MR. BROMLEY-DAVENPORT

said, he must protest against the conduct of the Government in the management of the Bill, for the Conservative party had firmly supported them in the hope of making the Bill an effective one, and at the last moment the Government had "caved in," in order to please a small and insignificant minority, and the result would be that the regulations on the subject would be a matter of contention for all eternity, or, at least, as long as there was a cantankerous Member in that House, which was the same thing. The right hon. Gentleman had uttered most bitter sarcasms against those who had cheered him on every occasion. He now repudiated them. Those ignoble instruments by whom the end of the right hon. Gentleman had been attained were now treated like that jawbone of an animal with which Samson slew his foes—they were thrown away.

MR. T. E. SMITH

said, he had heard with regret that the hon. Member for York (Mr. J. Lowther) did not intend to press his Motion to a division, because this Bill was quite unnecessary. He had seen a good deal of all the parks in Christendom, and his opinion was that the Parks in London were managed as well and as consistently with the convenience of the public as any other parks in any civilized country. It was unwise for the upper ten thousand to endeavour to restrict the privileges of the general public. The House would do well to consider before passing the Bill whether they were not abolishing public rights. He begged to move that the Bill be read a third time that day six months; and if he found support he would take the sense of the House upon the Motion.

SIR CHARLES W. DILKE

seconded the Motion.

Amendment proposed, to leave out the word "now," and at the end of the Question to add the words "upon this day six months."—(Mr.

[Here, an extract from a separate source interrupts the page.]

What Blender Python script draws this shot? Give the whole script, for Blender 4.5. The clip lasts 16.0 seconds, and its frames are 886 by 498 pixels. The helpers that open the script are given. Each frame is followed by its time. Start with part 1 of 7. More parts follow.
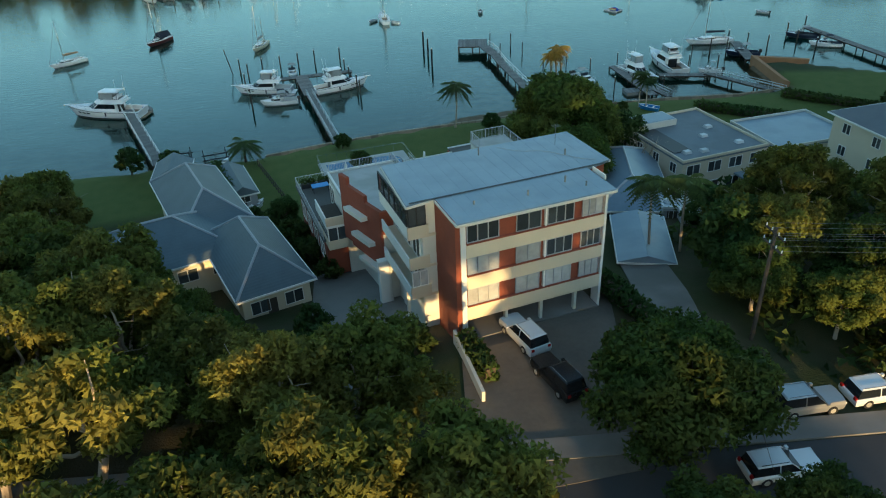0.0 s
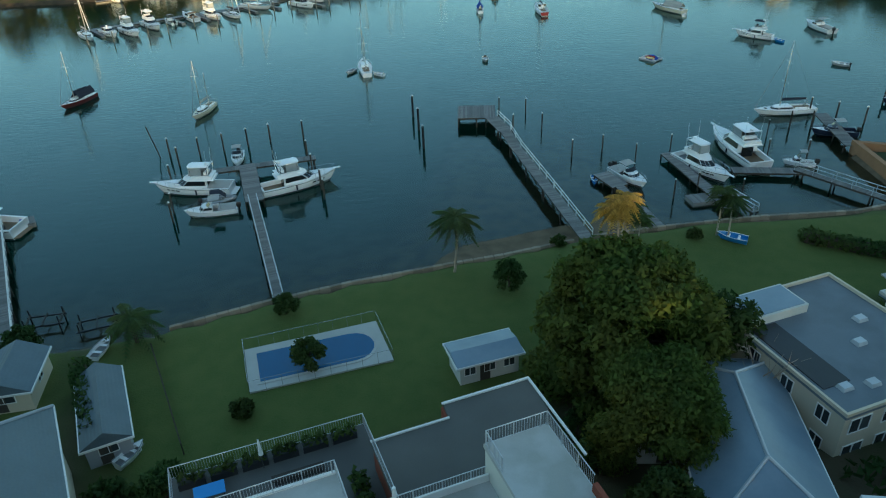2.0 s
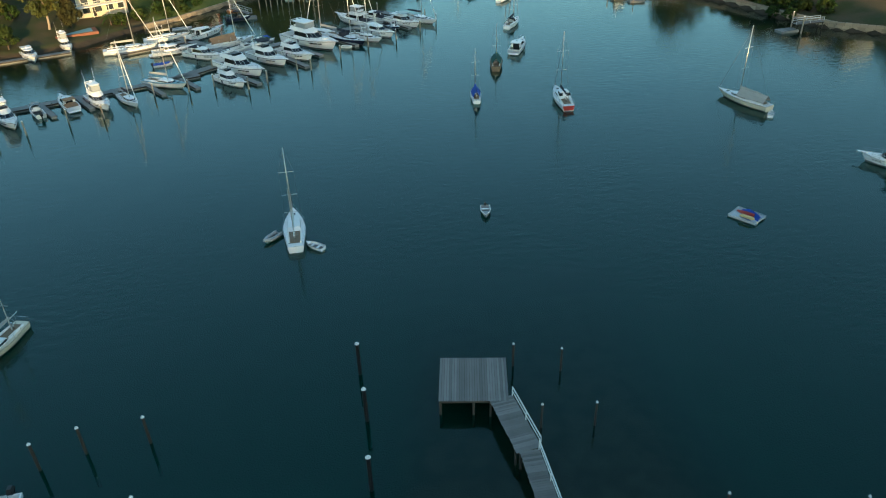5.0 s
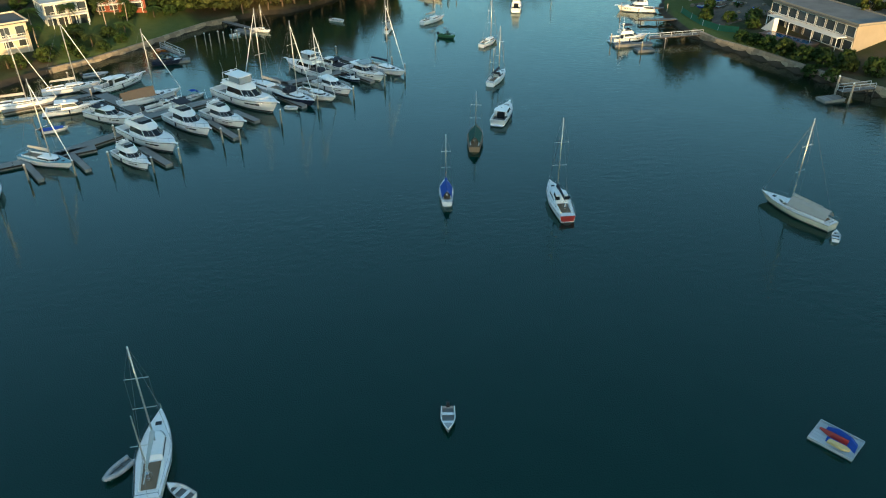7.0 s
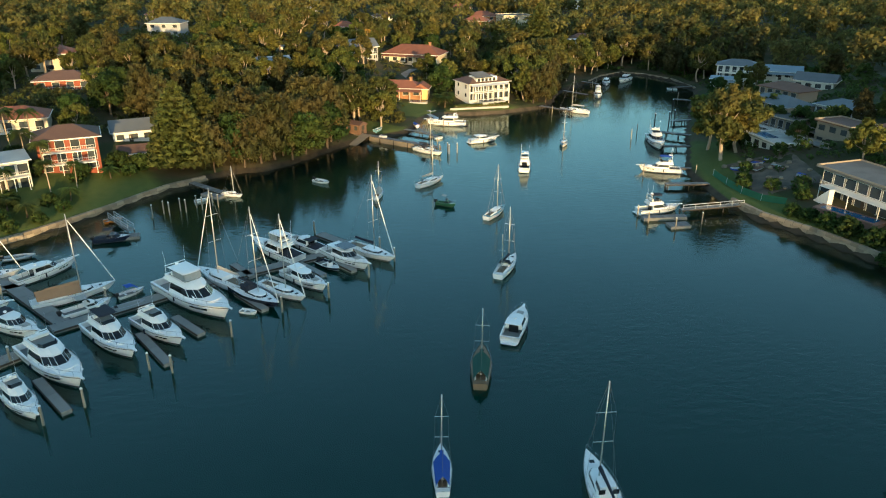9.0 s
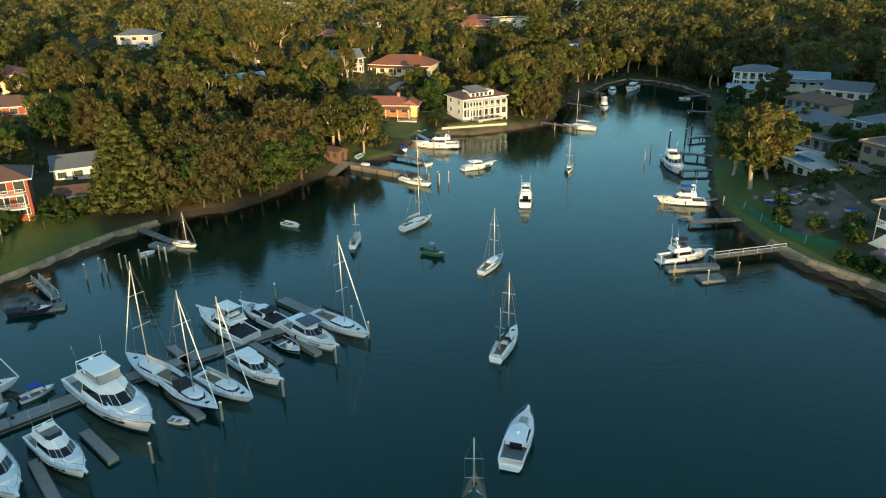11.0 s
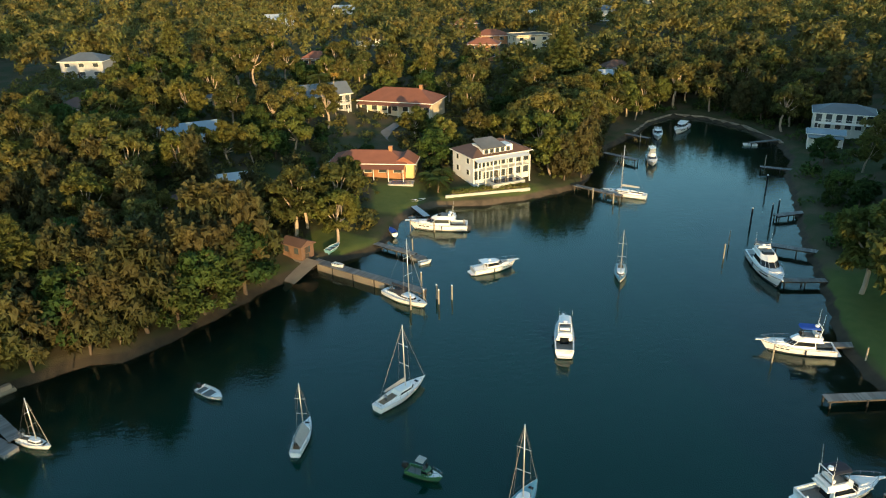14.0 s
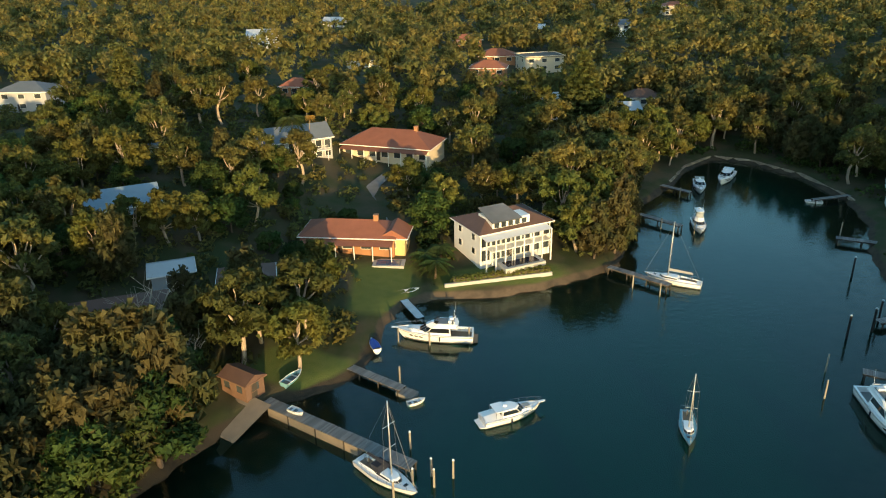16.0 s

T. E. Smith.)

MR. NEWDEGATE

said, in the course of the discussions when the Hyde Park disturbances took place, he ventured to make the suggestion that, following the precedent of the American Constitution, which prescribed that no public meeting, even for electoral purposes, should beheld within five miles of the Capital at Washington, it would be expedient that the precedent of the Act of 1817 should be carried out, by which no public meeting could be held within a mile of that House during the Session of Parliament. Now, he thought that the House had arrived at a conclusion with regard to this Bill that involved a dangerous and unconstitutional principle; and all because neither the Government nor the House would make up its mind to prescribe definitely the area around this House, and around the Royal residences, when occupied by the Sovereign, which he would include in the same category, within which area no public meeting should take place. The American people were a much more practical people than the English were; they could not be accused of undervaluing popular rights, and they had defined an area of five miles; not quite five miles, perhaps, because on one side the area was bounded by the River Potomac, which was within less than five miles of Washington. But they had had the practical good sense to decide that no public meeting should be held within that area so as to overawe the Executive and the Legislature. He should be exceedingly sorry if the House should not adopt that precedent, and carry out the principle of the law of 1817 a little further. For he was confident that some such regulation was necessary to guard against the possible dangers which had so frequently occurred in Paris. He believed that it was in the cause of constitutional freedom that such a restriction upon the holding of public meetings within a limited distance of that House and of the Royal residences should be enacted. He deprecated the Bill, and for this reason—in attempting to evade coming to a definite conclusion in the sense of the existing Act of 1817, and in the sense in which the Americans had not only enacted but enforced their constitutional safeguards, they were about to pass an Act which trenched upon the constitutional right of public meeting, a right which ceased to be vital or valid as soon as that right was qualified by any permission from a Minister.

MR. RYLANDS

said, he could not refuse to vote for the third reading after the concessions the Government had made, though he regretted that the Bill had been introduced at all.

MR. M'LAREN

said, he quite approved of the course taken by the hon. Member for Warrington (Mr. Rylands). If there were a division, he should feel bound to vote for the Bill.

MR. AYRTON

said, it was never the intention to prevent public meetings where they could be held with proper regard to the general use of the Parks, and the Bill contained nothing which interfered with the right to hold those meetings. Nor did the Government intend to interfere with private rights which were fully reserved.

Question put, "That the word 'now' stand part of the Question."

The House divided:—Ayes 114; Noes 19: Majority 95.

Main Question put, and agreed to.

(Queen's Consent signified.)

Bill read the third time, and passed.